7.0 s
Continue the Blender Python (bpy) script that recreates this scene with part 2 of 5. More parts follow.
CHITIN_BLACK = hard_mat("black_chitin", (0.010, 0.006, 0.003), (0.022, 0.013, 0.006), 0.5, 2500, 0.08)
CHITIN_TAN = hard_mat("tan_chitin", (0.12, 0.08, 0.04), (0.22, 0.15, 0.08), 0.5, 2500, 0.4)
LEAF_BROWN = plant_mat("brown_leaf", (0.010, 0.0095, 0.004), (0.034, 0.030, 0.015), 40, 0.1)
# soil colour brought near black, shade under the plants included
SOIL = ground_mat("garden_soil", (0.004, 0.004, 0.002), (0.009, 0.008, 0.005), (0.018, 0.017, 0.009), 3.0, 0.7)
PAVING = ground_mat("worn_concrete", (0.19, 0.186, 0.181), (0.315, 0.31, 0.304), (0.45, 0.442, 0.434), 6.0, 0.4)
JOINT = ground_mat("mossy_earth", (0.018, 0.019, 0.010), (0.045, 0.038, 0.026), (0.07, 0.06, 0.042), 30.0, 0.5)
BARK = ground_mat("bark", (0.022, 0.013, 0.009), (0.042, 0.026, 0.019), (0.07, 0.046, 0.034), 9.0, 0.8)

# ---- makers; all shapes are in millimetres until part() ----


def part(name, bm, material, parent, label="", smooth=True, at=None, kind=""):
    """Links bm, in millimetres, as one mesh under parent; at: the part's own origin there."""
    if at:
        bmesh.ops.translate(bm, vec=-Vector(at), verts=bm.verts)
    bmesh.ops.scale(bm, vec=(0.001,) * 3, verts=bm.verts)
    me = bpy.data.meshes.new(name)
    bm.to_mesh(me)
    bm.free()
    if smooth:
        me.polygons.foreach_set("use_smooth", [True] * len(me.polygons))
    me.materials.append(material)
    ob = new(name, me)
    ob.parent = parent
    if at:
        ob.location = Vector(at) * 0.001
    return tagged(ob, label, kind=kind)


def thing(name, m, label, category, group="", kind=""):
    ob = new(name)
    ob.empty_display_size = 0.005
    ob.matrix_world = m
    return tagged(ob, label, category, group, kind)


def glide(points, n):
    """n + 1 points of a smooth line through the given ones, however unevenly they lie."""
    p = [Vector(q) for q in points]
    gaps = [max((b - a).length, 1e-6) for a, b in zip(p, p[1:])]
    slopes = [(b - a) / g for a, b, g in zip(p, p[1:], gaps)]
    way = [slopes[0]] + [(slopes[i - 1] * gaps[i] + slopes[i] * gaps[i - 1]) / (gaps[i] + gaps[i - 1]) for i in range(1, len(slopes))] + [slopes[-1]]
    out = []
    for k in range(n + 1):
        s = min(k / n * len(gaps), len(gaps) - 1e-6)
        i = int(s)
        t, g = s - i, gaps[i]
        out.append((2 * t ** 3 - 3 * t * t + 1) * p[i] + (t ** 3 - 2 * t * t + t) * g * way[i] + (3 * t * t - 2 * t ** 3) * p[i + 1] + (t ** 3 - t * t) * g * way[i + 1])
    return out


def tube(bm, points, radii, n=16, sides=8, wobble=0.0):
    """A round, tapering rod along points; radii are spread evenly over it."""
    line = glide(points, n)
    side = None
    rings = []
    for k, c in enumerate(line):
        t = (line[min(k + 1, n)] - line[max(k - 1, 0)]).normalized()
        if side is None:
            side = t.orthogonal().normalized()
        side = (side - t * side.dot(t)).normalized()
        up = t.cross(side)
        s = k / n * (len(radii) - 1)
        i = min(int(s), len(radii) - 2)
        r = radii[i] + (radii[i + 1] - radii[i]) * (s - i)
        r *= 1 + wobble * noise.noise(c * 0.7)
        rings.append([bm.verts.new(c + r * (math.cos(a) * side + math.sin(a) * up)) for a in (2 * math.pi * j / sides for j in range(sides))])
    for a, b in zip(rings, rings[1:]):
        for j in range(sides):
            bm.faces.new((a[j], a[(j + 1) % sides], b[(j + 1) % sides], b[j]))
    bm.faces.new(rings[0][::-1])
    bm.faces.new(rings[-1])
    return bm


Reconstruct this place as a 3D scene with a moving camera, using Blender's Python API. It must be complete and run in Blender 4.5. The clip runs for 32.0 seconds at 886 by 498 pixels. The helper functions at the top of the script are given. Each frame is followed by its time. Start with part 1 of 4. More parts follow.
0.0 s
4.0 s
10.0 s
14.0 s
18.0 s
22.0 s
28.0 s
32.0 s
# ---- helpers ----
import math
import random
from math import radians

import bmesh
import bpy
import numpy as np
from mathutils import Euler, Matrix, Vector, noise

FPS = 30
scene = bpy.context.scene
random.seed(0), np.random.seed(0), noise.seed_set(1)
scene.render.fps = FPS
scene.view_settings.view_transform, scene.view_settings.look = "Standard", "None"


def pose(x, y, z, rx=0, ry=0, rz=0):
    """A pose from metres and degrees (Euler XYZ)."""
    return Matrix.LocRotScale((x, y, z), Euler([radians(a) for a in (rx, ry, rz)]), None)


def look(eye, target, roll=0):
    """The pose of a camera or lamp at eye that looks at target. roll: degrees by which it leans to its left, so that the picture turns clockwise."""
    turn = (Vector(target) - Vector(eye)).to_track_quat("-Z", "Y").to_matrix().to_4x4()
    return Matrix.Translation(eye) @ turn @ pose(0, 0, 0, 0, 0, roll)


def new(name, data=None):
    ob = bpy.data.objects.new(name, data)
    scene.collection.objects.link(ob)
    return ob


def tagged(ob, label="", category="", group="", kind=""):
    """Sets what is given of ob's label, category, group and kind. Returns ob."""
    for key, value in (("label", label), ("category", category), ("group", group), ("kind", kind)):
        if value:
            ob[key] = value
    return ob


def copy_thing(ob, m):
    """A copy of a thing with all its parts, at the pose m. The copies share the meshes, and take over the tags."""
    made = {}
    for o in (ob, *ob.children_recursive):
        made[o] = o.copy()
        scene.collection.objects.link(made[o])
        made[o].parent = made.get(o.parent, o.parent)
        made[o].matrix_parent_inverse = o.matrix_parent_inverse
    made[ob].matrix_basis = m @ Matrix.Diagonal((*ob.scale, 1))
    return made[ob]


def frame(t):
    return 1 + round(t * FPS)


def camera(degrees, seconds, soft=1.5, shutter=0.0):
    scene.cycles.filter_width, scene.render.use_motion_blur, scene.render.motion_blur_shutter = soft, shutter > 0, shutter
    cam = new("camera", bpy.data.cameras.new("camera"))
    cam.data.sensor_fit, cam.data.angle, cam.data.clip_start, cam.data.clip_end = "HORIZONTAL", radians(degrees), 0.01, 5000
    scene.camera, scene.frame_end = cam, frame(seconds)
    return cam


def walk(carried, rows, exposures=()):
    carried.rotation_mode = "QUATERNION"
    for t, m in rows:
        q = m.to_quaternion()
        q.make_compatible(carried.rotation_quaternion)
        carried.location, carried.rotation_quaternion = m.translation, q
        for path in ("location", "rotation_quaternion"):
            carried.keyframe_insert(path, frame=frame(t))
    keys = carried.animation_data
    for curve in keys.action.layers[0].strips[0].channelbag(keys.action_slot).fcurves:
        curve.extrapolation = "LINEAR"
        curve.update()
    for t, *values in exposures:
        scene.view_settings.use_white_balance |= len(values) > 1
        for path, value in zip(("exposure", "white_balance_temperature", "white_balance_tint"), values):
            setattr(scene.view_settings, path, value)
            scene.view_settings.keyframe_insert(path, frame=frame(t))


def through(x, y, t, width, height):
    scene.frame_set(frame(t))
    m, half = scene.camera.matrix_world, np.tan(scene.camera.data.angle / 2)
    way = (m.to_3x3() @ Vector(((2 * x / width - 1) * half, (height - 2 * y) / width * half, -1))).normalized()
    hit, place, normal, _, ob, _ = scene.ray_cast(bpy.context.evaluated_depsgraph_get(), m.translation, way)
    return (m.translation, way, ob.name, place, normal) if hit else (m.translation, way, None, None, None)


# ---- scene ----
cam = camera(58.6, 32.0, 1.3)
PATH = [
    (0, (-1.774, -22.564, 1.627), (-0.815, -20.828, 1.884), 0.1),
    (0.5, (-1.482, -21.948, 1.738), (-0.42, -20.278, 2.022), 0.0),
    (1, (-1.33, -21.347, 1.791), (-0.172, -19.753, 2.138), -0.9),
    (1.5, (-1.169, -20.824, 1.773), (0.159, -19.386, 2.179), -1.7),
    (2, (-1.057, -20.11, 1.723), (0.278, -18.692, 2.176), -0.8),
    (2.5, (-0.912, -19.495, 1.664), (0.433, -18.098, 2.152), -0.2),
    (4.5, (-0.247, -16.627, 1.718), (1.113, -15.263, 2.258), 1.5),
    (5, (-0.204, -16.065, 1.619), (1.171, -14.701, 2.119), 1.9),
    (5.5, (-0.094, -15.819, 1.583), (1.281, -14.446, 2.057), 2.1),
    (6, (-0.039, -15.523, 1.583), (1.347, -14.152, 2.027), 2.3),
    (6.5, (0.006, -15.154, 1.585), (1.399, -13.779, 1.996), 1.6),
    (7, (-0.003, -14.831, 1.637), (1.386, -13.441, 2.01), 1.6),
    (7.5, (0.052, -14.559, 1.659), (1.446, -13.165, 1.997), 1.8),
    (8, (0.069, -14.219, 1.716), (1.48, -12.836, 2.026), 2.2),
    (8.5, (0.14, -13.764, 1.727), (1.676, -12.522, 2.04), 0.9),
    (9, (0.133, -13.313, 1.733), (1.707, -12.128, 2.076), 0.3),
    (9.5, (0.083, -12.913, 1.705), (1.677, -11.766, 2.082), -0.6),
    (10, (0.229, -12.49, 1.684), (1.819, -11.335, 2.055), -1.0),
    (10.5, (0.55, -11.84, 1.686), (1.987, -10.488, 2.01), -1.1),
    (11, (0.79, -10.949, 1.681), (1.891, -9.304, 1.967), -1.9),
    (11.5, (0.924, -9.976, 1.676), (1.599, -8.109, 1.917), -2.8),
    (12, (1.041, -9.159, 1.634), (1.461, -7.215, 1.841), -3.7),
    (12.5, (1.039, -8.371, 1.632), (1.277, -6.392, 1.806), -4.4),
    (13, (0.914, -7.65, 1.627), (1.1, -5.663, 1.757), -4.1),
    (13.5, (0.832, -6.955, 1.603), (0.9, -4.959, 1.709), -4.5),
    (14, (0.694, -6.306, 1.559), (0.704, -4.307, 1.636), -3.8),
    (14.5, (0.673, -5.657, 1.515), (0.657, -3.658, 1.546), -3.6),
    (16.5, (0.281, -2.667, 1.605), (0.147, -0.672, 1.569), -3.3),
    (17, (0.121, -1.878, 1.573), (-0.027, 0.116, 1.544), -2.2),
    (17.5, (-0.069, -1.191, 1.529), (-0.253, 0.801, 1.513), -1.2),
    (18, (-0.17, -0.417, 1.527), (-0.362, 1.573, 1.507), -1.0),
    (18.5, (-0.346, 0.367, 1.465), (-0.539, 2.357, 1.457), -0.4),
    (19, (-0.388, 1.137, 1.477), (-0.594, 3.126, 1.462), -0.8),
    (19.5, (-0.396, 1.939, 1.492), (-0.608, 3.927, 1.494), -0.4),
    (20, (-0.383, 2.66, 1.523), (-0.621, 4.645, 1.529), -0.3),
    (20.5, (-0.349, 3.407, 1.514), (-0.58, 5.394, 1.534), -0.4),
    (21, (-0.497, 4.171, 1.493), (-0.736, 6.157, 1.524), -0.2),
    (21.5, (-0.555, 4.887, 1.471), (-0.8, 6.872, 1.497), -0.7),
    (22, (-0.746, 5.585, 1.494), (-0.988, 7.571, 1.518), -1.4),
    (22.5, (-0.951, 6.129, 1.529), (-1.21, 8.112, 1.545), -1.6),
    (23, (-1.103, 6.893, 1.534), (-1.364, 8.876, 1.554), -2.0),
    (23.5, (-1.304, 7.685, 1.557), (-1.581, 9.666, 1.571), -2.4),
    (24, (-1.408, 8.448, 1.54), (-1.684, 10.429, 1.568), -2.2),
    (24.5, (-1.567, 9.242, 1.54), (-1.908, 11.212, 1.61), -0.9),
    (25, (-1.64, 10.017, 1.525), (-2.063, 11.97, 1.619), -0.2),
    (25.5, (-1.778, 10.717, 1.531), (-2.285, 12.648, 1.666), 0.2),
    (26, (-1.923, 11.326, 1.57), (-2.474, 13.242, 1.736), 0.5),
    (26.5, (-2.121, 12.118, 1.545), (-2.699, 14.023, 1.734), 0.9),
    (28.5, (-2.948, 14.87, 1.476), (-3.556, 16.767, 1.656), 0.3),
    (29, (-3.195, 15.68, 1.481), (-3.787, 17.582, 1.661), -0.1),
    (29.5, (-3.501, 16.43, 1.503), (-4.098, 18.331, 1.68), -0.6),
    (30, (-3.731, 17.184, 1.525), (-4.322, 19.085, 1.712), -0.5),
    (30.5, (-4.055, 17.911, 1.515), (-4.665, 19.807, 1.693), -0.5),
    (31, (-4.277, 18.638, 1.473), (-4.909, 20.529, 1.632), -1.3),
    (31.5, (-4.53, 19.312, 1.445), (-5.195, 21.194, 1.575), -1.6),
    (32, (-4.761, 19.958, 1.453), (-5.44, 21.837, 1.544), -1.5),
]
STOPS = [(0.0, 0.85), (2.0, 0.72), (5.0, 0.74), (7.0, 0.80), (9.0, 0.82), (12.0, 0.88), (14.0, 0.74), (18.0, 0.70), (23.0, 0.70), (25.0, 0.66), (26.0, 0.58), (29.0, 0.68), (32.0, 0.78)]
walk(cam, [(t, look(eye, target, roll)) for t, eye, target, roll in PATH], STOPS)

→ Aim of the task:
In the entries above, some lines may contain the string "Blender"; report how many, without additional comment.

→ Task answer:
2